In Uvalde, a largely Mexican American city, Catholicism has remained part of the community’s cultural bedrock, providing charitable support and advocating for impoverished families and undocumented immigrants.
Still, some families have drifted, pulled by the ascendance of evangelical congregations, dissatisfaction with leaders as the global Roman Catholic church became engulfed in scandal or a broader societal shift away from institutional religion. Parishioners said attendance at weekend Masses, which had plummeted because of the coronavirus pandemic, had recently inched its way back to where it had been.

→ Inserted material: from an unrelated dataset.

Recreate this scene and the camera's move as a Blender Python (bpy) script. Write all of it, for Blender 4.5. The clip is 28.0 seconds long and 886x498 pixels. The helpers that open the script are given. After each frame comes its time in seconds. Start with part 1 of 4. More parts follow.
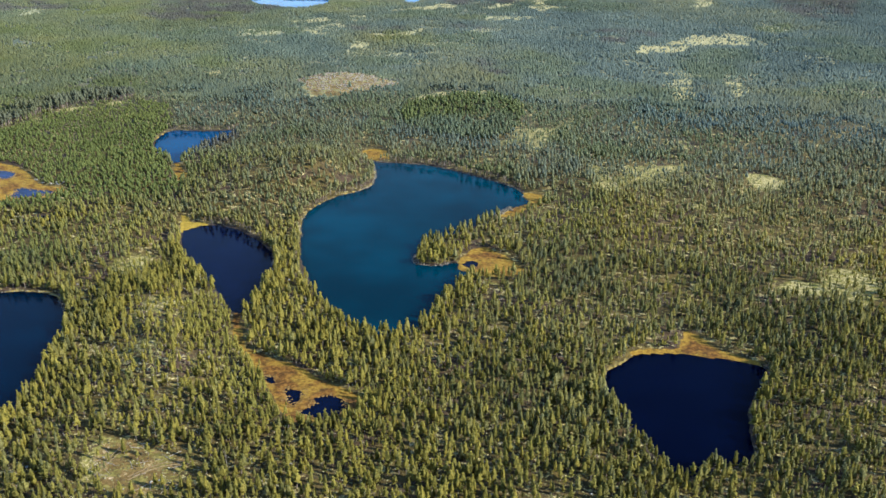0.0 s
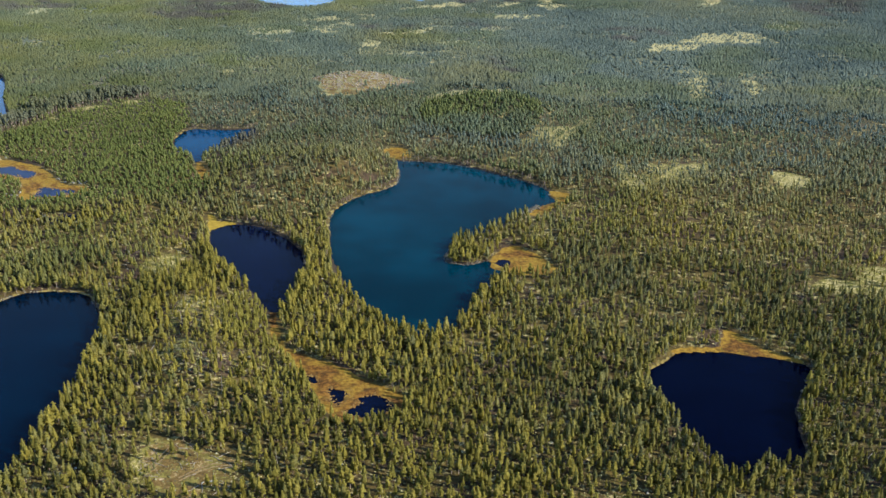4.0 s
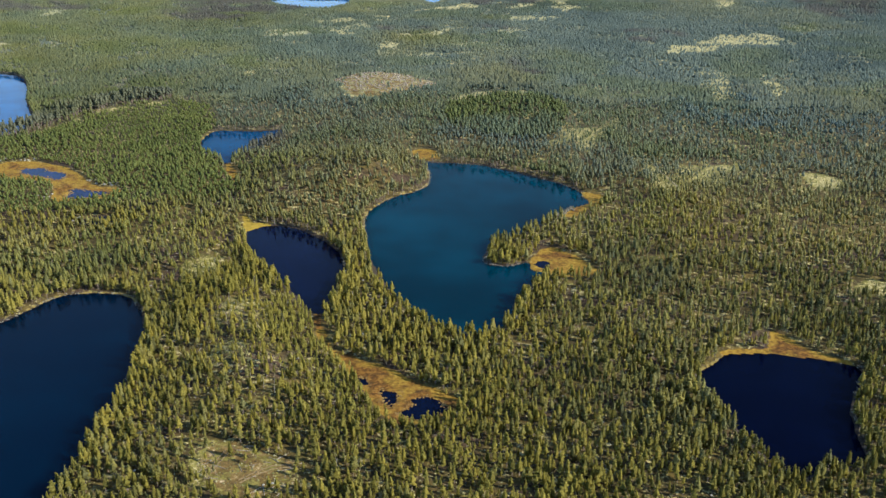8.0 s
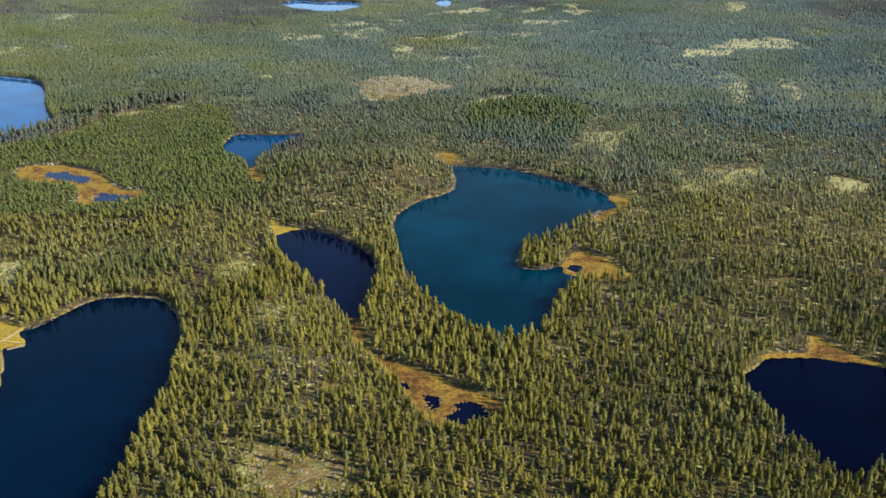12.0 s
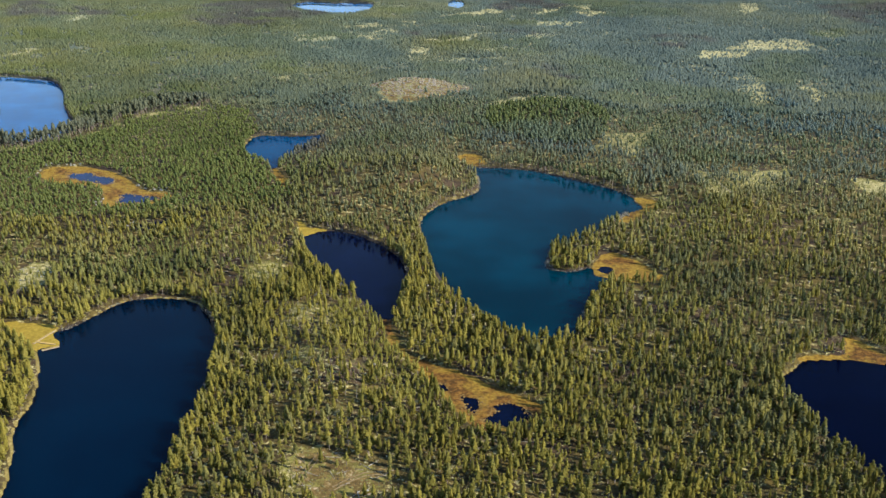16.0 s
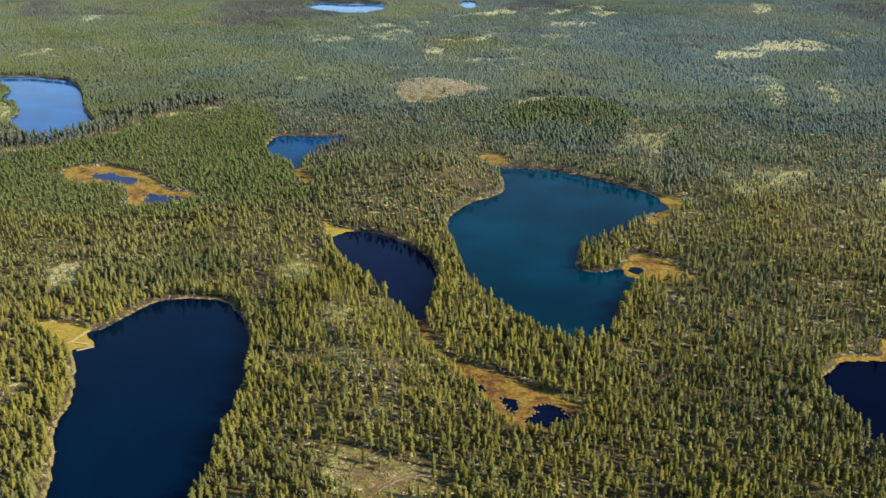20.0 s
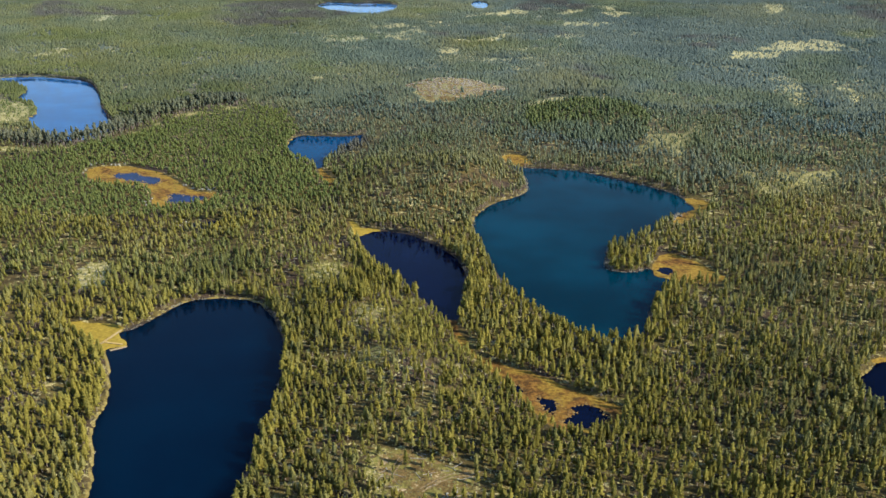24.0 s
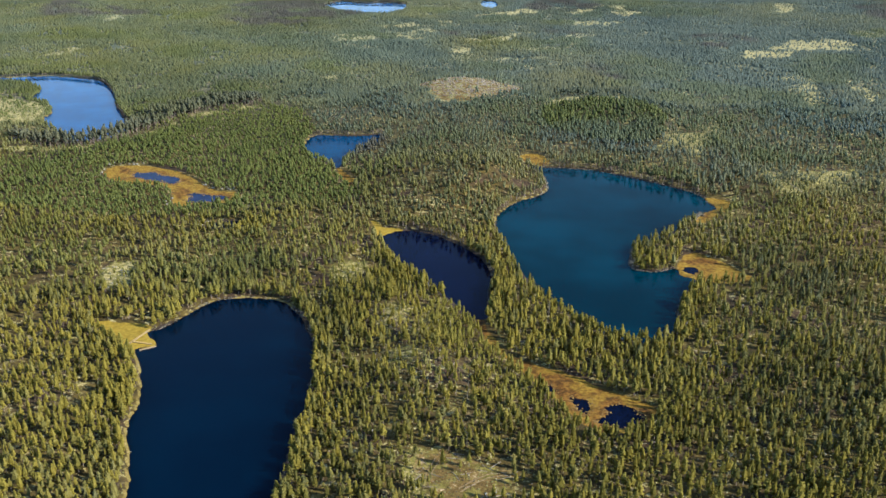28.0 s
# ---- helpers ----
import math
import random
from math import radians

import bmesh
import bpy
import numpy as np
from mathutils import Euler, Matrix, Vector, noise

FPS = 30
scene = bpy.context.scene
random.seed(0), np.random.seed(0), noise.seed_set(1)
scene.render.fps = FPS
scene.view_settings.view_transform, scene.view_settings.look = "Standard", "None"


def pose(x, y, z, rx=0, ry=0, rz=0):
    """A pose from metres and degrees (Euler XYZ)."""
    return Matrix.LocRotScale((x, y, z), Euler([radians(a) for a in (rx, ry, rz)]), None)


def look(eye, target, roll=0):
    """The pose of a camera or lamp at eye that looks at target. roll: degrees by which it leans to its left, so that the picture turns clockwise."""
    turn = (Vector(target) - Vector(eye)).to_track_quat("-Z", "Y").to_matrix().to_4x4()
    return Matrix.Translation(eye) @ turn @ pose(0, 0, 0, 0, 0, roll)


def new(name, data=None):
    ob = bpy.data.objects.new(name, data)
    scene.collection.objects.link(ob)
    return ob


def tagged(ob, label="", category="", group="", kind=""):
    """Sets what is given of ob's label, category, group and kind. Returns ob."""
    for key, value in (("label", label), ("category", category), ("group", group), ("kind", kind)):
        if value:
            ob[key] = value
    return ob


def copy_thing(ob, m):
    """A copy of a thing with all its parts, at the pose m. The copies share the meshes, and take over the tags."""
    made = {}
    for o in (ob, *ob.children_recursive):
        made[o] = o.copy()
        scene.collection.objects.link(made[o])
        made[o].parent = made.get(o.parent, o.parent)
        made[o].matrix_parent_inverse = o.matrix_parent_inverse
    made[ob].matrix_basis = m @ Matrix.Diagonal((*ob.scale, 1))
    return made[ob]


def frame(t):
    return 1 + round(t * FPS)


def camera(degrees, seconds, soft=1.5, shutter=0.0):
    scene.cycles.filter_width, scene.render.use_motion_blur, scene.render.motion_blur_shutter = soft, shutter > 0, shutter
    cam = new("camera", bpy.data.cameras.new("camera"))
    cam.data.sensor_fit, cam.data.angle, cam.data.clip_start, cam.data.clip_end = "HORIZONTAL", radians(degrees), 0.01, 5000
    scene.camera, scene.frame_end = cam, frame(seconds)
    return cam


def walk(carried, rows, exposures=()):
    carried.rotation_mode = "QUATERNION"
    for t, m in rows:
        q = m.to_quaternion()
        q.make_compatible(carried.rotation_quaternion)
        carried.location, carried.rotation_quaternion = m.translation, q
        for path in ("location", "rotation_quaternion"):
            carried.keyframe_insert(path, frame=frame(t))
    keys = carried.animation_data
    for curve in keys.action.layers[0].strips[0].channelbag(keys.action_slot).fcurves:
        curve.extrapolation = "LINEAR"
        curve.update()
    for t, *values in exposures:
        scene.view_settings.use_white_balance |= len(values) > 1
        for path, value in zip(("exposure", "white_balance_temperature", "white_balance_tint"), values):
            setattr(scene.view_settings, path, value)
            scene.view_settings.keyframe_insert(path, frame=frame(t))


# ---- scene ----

Sacred Heart, which was established in 1908, sprawls across a large plot in a neighborhood of modest family homes. There is the gray brick church, which was constructed at least 40 years ago, and the parish school, which has students from kindergarten to sixth grade and has been overseen by the same order of sisters for 110 years. Statues and murals of the Virgin Mary are scattered outside the church.
The congregation reflects a cross section of Uvalde. There are administrators from local colleges, an optometrist, machine shop workers, a bank president, truck drivers, ranchers and service industry workers. The parish is deeply ingrained into their lives and families. It is where babies are christened and grandparents are eulogized. It is where they confess their sins and where students in the parish school learn long division and grammar.
Faustino Gonzales, 76, has lived within a few blocks of the church for most of his life. He attended the parish school, and so did his children. Now, his granddaughter is in the second grade there. “I was married here,” he said. “Wonderful thing. Beautiful.”
His daughter is decades removed from her years as an elementary student, yet he can still remember the letter he wrote to her for one of her class assignments. It was about Sacred Heart. “I’d trade my hunting rifle, my car, even my house,” he recalled writing. “But my childhood and years at Sacred Heart — I’d never, ever.”